17. A method of retrieving a face image comprising:

projecting an input face image onto a first basis related to the whole region of a face extracted from a training face image set, and generating a holistic feature vector of the input face image;

projecting the input face image onto a second basis related to a local region of a face extracted from the training face image set, and generating a local feature vector of the input face image; and

retrieving a face image from the training face image set, by using the generated holistic feature vector and local feature vector, the face image having a predetermined similarity with the input face image.

18. An apparatus for retrieving a face image comprising:

a holistic feature generating unit projecting an input face image onto a first basis related to the whole region of a face extracted from a training face image set, and generating a holistic feature vector of the input face image;

a local feature generating unit projecting the input face image onto a second basis related to a local region of a face extracted from the training face image set, and generating a local feature vector of the input face image; and

a retrieval unit retrieving a face image having a predetermined similarity with the input face image, from the training face image set, by using the holistic feature vector and the local feature vector of the input face image.
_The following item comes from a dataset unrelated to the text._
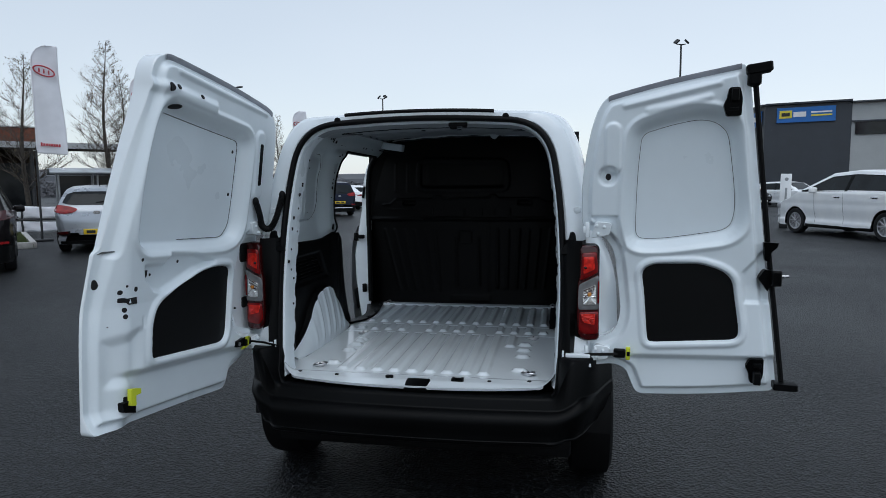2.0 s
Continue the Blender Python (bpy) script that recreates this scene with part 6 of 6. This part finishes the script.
def make_tree(x, y, h, seed, spread=0.32, label="bare slender tree with fine twigs and few leaves"):
    r = random.Random(seed)
    tr = thing("tree", label, "tree", "bare trees behind the cars")
    tr.location = (x, y, 0)
    tv, tf = tube([(0.10 * math.sin(z * 0.9 + seed), 0.08 * math.cos(z * 0.7 + seed), z) for z in np.linspace(0, h, 16)], [max(0.012, 0.11 * (1 - k / 15.5)) for k in range(16)], 8)
    part("trunk", mesh_of("trunk", tv, tf), BARK, tr)
    vv, ff, lv, lf_ = [], [], [], []

    def twig(p, d, ln, rad, lev):
        pts = [p]
        for k in range(3):
            d = (d + Vector((r.uniform(-0.25, 0.25), r.uniform(-0.25, 0.25), r.uniform(-0.10, 0.22)))).normalized()
            pts.append(pts[-1] + d * ln / 3)
        a, b = tube(pts, [rad * 0.85, rad * 0.65, rad * 0.48, rad * 0.28], 3, caps=False)
        o = len(vv)
        vv.extend(a)
        ff.extend(tuple(i + o for i in q) for q in b)
        if lev > 0:
            for k in range(8 if lev > 1 else 6):
                t = r.uniform(0.25, 1.0)
                q = pts[min(3, int(t * 3))]
                dd = (d + Vector((r.uniform(-1, 1), r.uniform(-1, 1), r.uniform(-0.3, 0.7)))).normalized()
                twig(q, dd, ln * r.uniform(0.35, 0.6), rad * 0.5, lev - 1)
        else:
            for k in range(1):
                q = pts[r.randint(1, 3)] + Vector((r.uniform(-0.05, 0.05), r.uniform(-0.05, 0.05), r.uniform(-0.05, 0.05)))
                i = len(lv)
                s = r.uniform(0.012, 0.028)
                e1_, e2_ = Vector((r.uniform(-1, 1), r.uniform(-1, 1), r.uniform(-1, 1))) * s, Vector((r.uniform(-1, 1), r.uniform(-1, 1), r.uniform(-1, 1))) * s
                lv.extend([q - e1_, q + e2_, q + e1_, q - e2_])
                lf_.append((i, i + 1, i + 2, i + 3))

    n = int(6.5 * h)
    for k in range(n):
        t = 0.20 + 0.78 * k / n
        z = t * h
        a = k * 2.4 + r.uniform(-0.4, 0.4)
        ln = spread * h * (1.02 - t) ** 0.75 * r.uniform(0.65, 1.1) + 0.15
        twig(Vector((0.10 * math.sin(z * 0.9 + seed), 0.08 * math.cos(z * 0.7 + seed), z)), Vector((math.cos(a), math.sin(a), 0.45 + 0.5 * t)).normalized(), ln, 0.024 * (1.15 - t), 2)
    part("crown", mesh_of("crown", vv, ff), TWIG, tr, kind="stuff")
    part("leaves", mesh_of("leaves", lv, lf_), LEAF, tr, kind="stuff")
    return tr


make_tree(-16.6, 19.6, 7.0, 1)
make_tree(-18.9, 18.1, 6.3, 2, 0.36)
t3 = make_tree(-21.5, 27.0, 7.4, 3)
for k, (x, y, s, a) in enumerate(((-33.0, 47.0, 1.0, 300), (-36.0, 58.0, 1.3, 80), (-45.0, 60.0, 1.3, 10), (-29.0, 62.0, 1.2, 160), (-52.0, 50.0, 1.2, 250))):
    copy_thing(t3, pose(x, y, 0, 0, 0, a) @ Matrix.Scale(s, 4))

# far belt of bare woods and a low hill behind the car park
HILL = material("far_hillside", (0.085, 0.088, 0.098), 0.95, var=0.25, var_scale=0.05)
WOOD = material("far_woods", (0.13, 0.13, 0.14), 0.95, var=0.25, var_scale=0.15)
r = random.Random(11)
vv, ff = [], []
for k in range(30000):
    a = radians(r.uniform(-75, 30))
    dist = r.uniform(112, 135)
    x, y = dist * math.sin(a), dist * math.cos(a)
    top = 2.9 + 1.2 * math.sin(a * 9) + 1.0 * math.sin(a * 31 + 1)
    z = r.uniform(0, 1) ** 1.5 * max(1.2, top)
    s = r.uniform(0.15, 0.45)
    i = len(vv)
    vv += [(x + r.uniform(-s, s), y + r.uniform(-s, s), z + r.uniform(-s, s)) for _ in range(4)]
    ff += [(i, i + 1, i + 2), (i, i + 2, i + 3), (i, i + 1, i + 3)]
tagged(part("woods", mesh_of("woods", vv, ff), WOOD), label="far belt of bare brown woods along the horizon", category="woods", kind="stuff")
v, f = lattice([[(d_ * math.sin(radians(a)), d_ * math.cos(radians(a)), z * (0.85 + 0.15 * math.sin(a * 0.11) + 0.06 * math.sin(a * 0.31))) for a in np.linspace(-110, 60, 120)] for d_, z in ((136, 0.0), (139, 3.9), (170, 5.0), (240, 7.5), (330, 10.0))])
tagged(part("hill", mesh_of("hill", v, f), HILL), label="low wooded rise on the horizon", category="hill", kind="structure")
19. A method of synthesizing a face image comprising:

selecting two or more face images for synthesizing a face;

extracting a holistic feature vector and a local feature vector from each of the selected face images;

restoring a face image vector based on the holistic feature, by using the holistic feature vector extracted from each of the selected face images;

restoring a face image vector based on the local feature, by using the local feature vector extracted from each of the selected face images; and

synthesizing the restored face image vectors.